Isu akurasi data ini akan menjadi
signifikan dalam lingkungan yang lebih komplek, misalnya dalam bisnis retail
berskala nasional. Untuk skala Indonesia, sebuah bisnis retail mungkin harus
memiliki lebih dari 5000 canvasser. Untuk membuat canvasser sejumlah itu selalu
jujur dalam membuat pengakuan adalah hal yang lumayan sulit. Untuk itulah
kemudian perlu dibuat skema yang efisien dalam mengelola reporting yang akurat.
Dan itu emmbutuhkan minimal 2 hal:
- Sistem IT/IS yang memadai dan mendukung kerja sehingga meringankan kerja lapangan bukannya menambah beban kerja
- Skema reporting yang terkait erat dengan insentif atau komisi, sehingga menjadi motivasi kuat dalam disiplin eksekusi
Dua hal diatas merupakan Critical Success Factor dalam penyediaan
Lead Measure yang akurat.
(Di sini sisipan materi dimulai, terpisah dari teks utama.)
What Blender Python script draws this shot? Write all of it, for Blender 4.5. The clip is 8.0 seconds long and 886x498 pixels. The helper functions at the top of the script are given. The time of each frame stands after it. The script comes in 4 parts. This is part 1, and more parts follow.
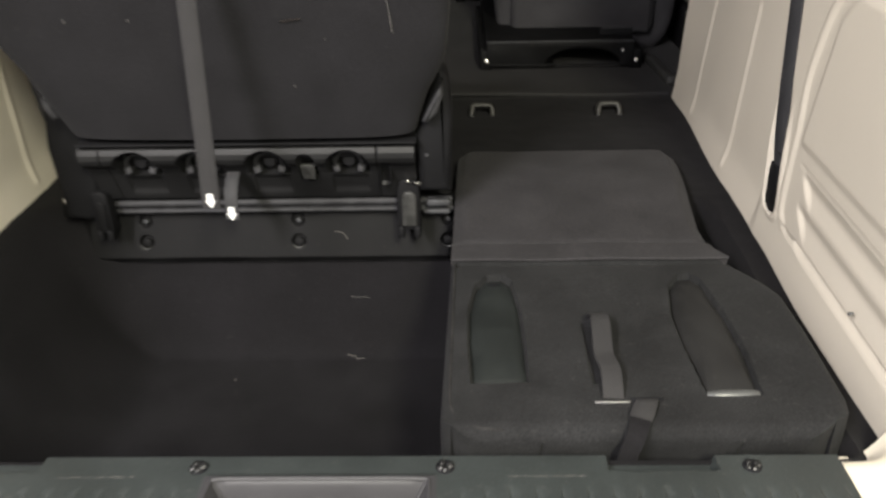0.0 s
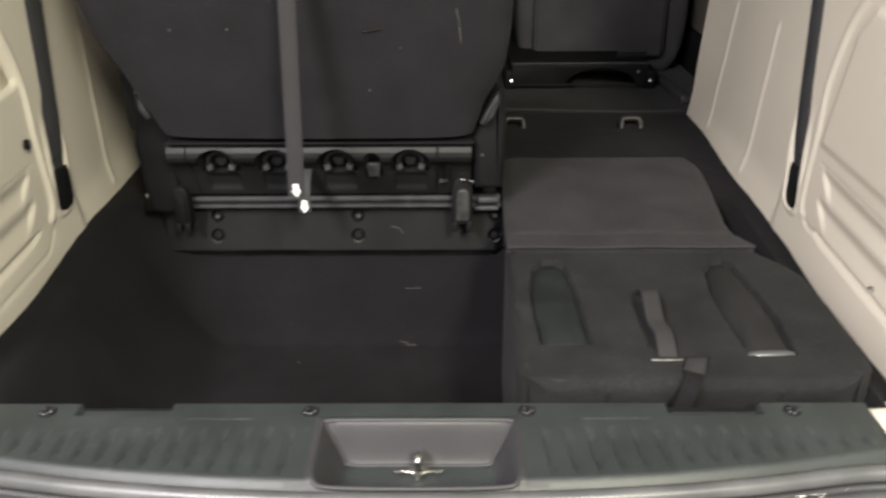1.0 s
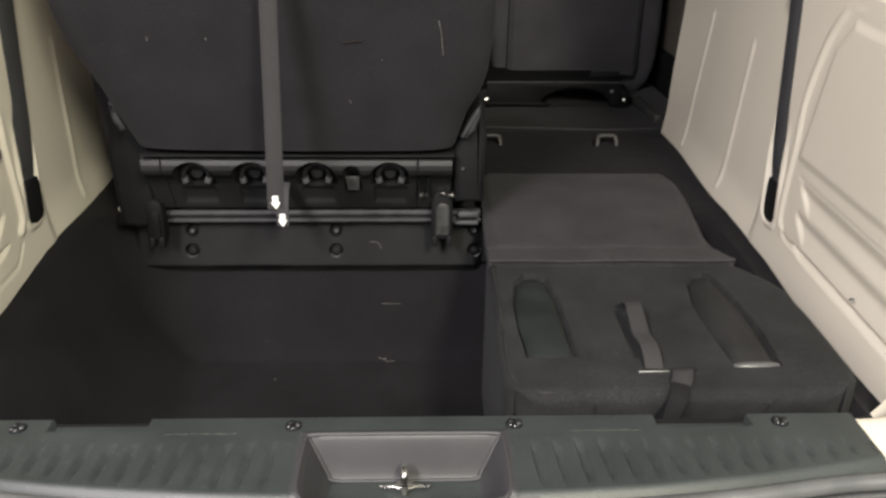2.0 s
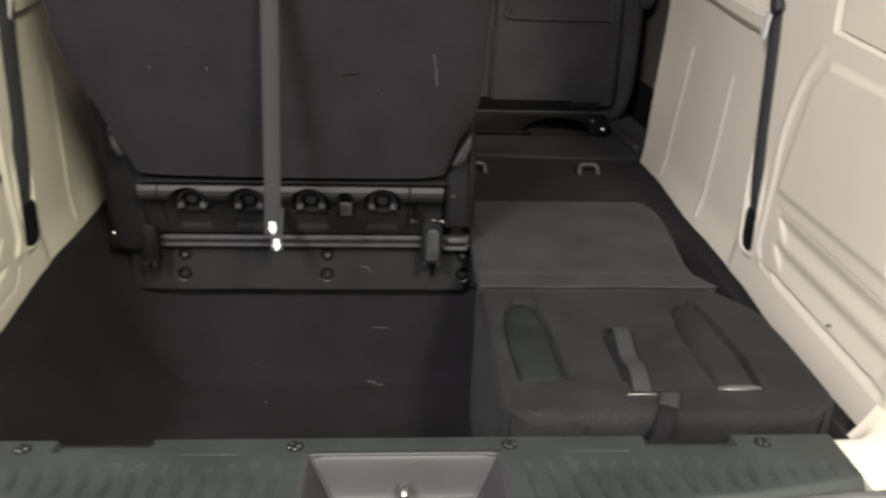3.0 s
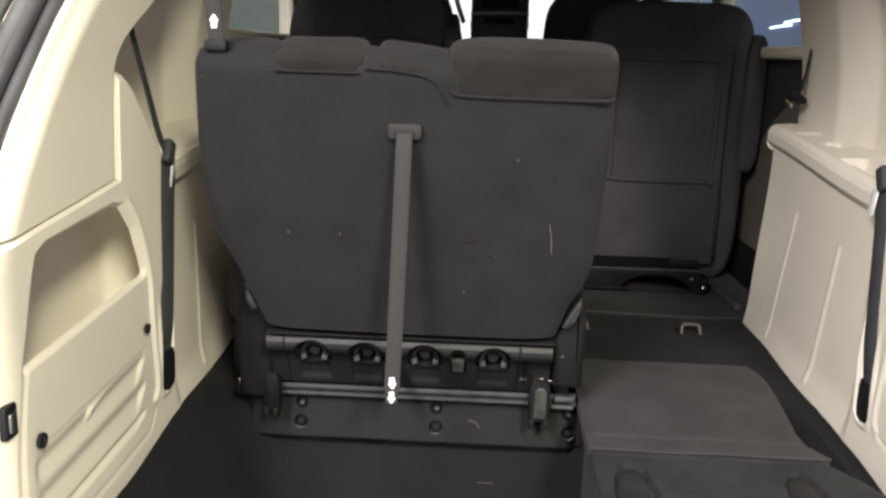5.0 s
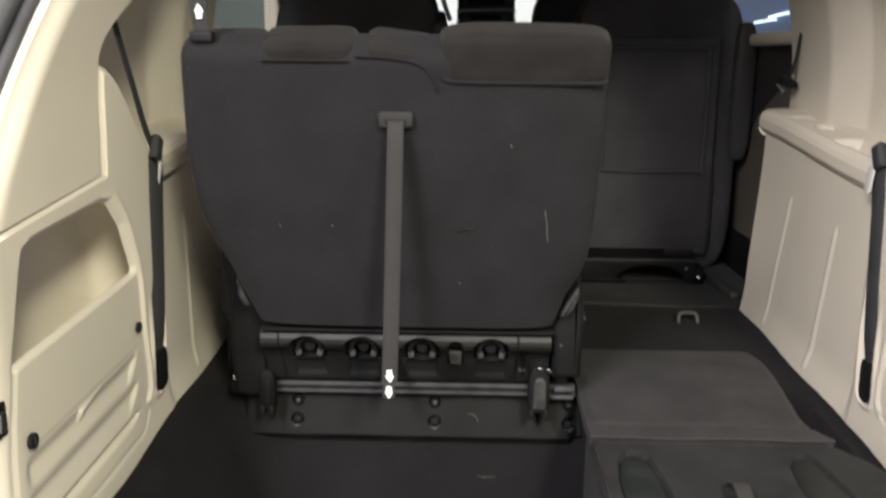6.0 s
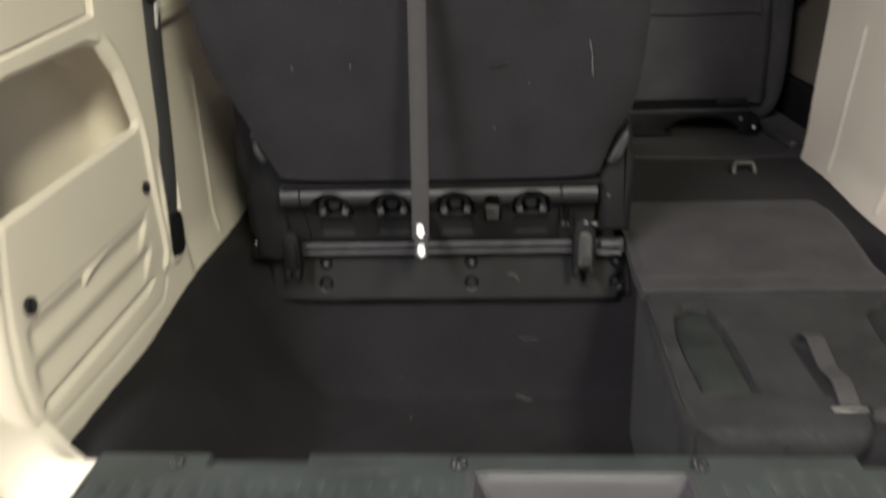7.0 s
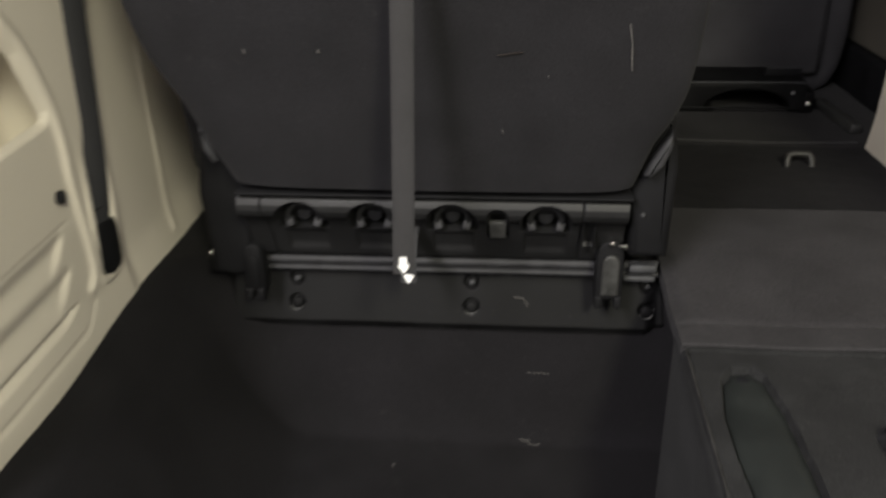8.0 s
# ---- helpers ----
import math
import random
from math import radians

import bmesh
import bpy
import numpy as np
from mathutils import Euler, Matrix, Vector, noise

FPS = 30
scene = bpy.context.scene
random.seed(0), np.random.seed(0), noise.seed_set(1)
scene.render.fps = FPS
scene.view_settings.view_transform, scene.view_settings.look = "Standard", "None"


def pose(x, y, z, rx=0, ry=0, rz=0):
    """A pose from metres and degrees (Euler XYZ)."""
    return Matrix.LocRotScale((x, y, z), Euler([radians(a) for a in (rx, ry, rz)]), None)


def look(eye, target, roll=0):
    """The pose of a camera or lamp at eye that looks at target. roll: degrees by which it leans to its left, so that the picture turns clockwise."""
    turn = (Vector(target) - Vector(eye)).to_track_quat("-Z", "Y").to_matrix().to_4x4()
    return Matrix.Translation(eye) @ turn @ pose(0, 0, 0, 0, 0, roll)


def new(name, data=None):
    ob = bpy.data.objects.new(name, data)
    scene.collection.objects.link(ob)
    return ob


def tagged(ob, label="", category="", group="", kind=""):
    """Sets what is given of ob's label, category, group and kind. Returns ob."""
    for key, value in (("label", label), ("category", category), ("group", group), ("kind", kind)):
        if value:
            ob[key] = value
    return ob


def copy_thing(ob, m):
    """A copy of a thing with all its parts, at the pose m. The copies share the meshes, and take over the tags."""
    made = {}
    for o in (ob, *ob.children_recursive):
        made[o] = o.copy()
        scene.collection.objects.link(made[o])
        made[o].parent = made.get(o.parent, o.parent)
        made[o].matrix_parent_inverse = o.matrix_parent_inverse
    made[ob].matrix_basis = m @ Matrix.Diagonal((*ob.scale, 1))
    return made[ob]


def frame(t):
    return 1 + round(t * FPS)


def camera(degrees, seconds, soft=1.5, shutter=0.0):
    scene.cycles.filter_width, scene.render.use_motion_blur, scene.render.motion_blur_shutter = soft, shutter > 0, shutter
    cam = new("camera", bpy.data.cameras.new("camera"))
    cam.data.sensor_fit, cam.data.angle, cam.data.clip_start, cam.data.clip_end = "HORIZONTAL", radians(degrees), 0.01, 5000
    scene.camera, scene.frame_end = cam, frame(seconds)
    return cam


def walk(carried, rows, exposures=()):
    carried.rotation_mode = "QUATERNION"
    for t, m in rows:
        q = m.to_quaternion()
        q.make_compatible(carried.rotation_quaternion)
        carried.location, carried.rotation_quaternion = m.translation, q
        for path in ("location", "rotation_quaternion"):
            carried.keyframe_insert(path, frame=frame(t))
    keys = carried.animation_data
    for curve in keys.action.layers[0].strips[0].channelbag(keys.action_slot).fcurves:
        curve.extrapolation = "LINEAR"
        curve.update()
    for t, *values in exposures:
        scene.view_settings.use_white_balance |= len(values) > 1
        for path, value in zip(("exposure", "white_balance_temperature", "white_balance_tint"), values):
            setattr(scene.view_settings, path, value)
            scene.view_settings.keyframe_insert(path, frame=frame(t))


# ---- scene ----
cam = camera(55.8, 8.0, soft=2.5, shutter=0.7)
PATH = [
    (0, (0.155, -0.695, 1.3), (0.111, 1.07, 0.361), -1.2),
    (0.2, (0.153, -0.753, 1.297), (0.082, 1.034, 0.401), -1.5),
    (0.5, (0.132, -0.813, 1.3), (0.078, 0.985, 0.424), -0.5),
    (0.8, (0.074, -0.841, 1.301), (0.065, 0.961, 0.434), 0.1),
    (1, (0.036, -0.857, 1.302), (0.026, 0.943, 0.431), -0.3),
    (1.2, (0.002, -0.862, 1.295), (0.019, 0.936, 0.42), 1.1),
    (1.5, (0.001, -0.862, 1.29), (0.082, 0.935, 0.416), 1.4),
    (1.7, (0.013, -0.849, 1.28), (0.059, 0.959, 0.427), 0.5),
    (2.8, (-0.012, -0.873, 1.288), (0.161, 0.961, 0.511), 2.0),
    (3, (-0.024, -0.883, 1.298), (0.112, 0.959, 0.532), 2.0),
    (3.5, (-0.049, -0.898, 1.287), (0.017, 0.963, 0.555), 1.8),
    (4, (-0.083, -0.923, 1.314), (-0.064, 0.991, 0.734), 1.8),
    (4.2, (-0.082, -0.931, 1.314), (-0.068, 0.995, 0.775), 2.0),
    (4.5, (-0.092, -0.94, 1.318), (-0.114, 0.987, 0.784), 2.2),
    (4.6, (-0.088, -0.94, 1.33), (-0.130, 0.99, 0.803), 2.2),
    (4.7, (-0.078, -0.941, 1.358), (-0.149, 0.996, 0.863), 2.2),
    (5.8, (-0.086, -0.925, 1.331), (-0.134, 1.027, 0.896), 0.8),
    (6, (-0.086, -0.924, 1.326), (-0.136, 1.025, 0.877), 0.5),
    (6.2, (-0.083, -0.915, 1.325), (-0.108, 1.014, 0.799), 0.2),
    (6.5, (-0.095, -0.908, 1.289), (-0.147, 0.989, 0.66), -0.8),
    (6.8, (-0.094, -0.862, 1.252), (-0.212, 0.98, 0.48), -1.2),
    (7, (-0.085, -0.804, 1.238), (-0.223, 1.056, 0.515), -2.2),
    (7.2, (-0.067, -0.727, 1.256), (-0.258, 1.145, 0.577), -2.6),
    (7.5, (-0.048, -0.63, 1.288), (-0.283, 1.223, 0.572), -0.7),
    (7.8, (-0.052, -0.556, 1.258), (-0.292, 1.242, 0.415), -1.6),
    (8, (-0.073, -0.496, 1.255), (-0.246, 1.299, 0.39), -1.1),
]
walk(cam, [(t, look(eye, target, roll)) for t, eye, target, roll in PATH],
     exposures=[(0, 0.10), (0.5, 0.13), (1.0, 0.07), (1.5, 0.02), (3.0, 0.03), (3.5, 0.13), (4.1, 0.32), (4.6, 0.42), (5.5, 0.22), (6.0, 0.08), (6.5, 0.28), (7.0, 0.05), (7.5, -0.1), (8.0, -0.36)])

# ---- world and lights: a lit hall, the tailgate stands open ----
world = bpy.data.worlds.new("hall_light")
scene.world = world
world.use_nodes = True
wb = world.node_tree.nodes["Background"]
wb.inputs["Color"].default_value = (1.0, 0.965, 0.955, 1)
wb.inputs["Strength"].default_value = 1.0


def ceiling_lamp(x, y, z, w, d, power, color):
    data = bpy.data.lights.new("ceiling_lamp", "AREA")
    data.shape, data.size, data.size_y, data.energy, data.color = "RECTANGLE", w, d, power, color
    ob = new("ceiling_lamp", data)
    ob.matrix_world = look((x, y, z), (x, y + 0.25 * z, 0))
    return ob


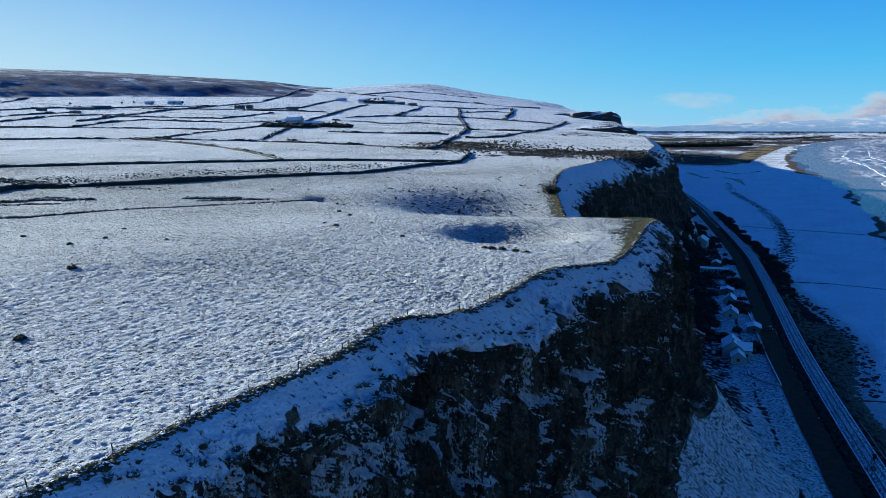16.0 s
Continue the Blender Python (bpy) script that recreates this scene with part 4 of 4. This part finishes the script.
def strewn(n, seed, pts, width):
    rnd, out = random.Random(seed), []
    for _ in range(n):
        i = rnd.randrange(len(pts) - 1)
        f = rnd.random()
        out.append((pts[i][0] + (pts[i + 1][0] - pts[i][0]) * f + rnd.gauss(0, width), pts[i][1] + (pts[i + 1][1] - pts[i][1]) * f + rnd.gauss(0, width)))
    return out


clump_stuff("rush_tussocks", scatter(170, 1, 2, 262, 13, 13, 30) + scatter(80, 2, -4, 275, 16, 20) + strewn(70, 3, ((-36, 246), (-19.9, 231.3), (-4.8, 222), (8.2, 206.1)), 1.6)
            + strewn(46, 4, ((14, 214.8), (23.9, 219.6), (35.8, 224.3)), 1.5) + scatter(40, 5, 20, 300, 14, 26), M_GORSE, "dark rushes scattered on a snowy slope", "rushes", 0.2, 0.52, 21)
clump_stuff("rush_tussocks", strewn(170, 6, ((-112, 330), (-80, 345), (-55, 372)), 12) + strewn(230, 26, ((-150, 303), (-130, 318), (-105, 338), (-80, 355), (-60, 378), (-35, 392)), 7) + strewn(110, 27, ((-172, 301), (-151, 292), (-138, 282)), 4) + strewn(60, 7, ((-150, 275), (-120, 268), (-95, 262)), 2.2) + strewn(90, 8, ((-400, 880), (-330, 880), (-250, 900)), 16),
            M_GORSE, "dark rushes in a thinly snowed field", "rushes", 0.22, 0.55, 22)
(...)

Dan saya
akui hal itu masih menjadi isu besar dalam lingkungan kerja terdekat saya,
meski tidak semua pihak setuju dengan pendapat saya pribadi ini. Yang masih
saya lihat adalah semua data Lead Measure
yang ada belum ‘mampu berbicara dengan jelas’ mengenai apa yang akan terjadi.
Nah, dalam kondisi ini mau tidak mau, suka tidak suka, sayang tidak sayang
kemudian logis kalau kita harus menghadapkan wajah pada data Lag Measure yang jelas akurasi dan
terukurnya. Jadi filosofinya: referensi pada Lag Measure, action pada Lead
Measure. Logikanya mirip orang nonton TV dimana yang dijadikan patokan
adalah apa yang keluar dari layar. Dan kalo dia ingin gambarnya lebih jernih,
atau channelnya lebih banyak, maka yang diutak-atik antenanya atau antenanya
di-upgrade menjadi antena parabola
atau saluran TV berlangganan.
Dengan alasan diatas, saya kurang
setuju dengan pendapat yang ekstrim terlalu mengagungkan Lead Measure dan meremehkan Lag
Measure. Saya setuju bahwa pendekatan Lead
Measure akan membawa operasional bisnis ke level yang lebih tinggi. Namun
pengabaian Lag Measure juga bukan hal yang bijaksana. Menyitir kata sahabat
saya Mas Moo, “kadang ada kondisi dimana kita seperti dalam scene awal film Saving Private Ryan, saat menghadapi penyergapan
tak terduga di pantai membuyarkan semua strategi kita. Posisi dan waktu yang
kritis menuntut kita harus bergerak cepat dan segera. Bergerak kemana? Kemana
saja, yang penting tidak disini!” Terlalu
banyak analisa dan ketakutan untuk segera membuat keputusan hanya semakin
memperbanyak korban dan memperlemah posisi kita.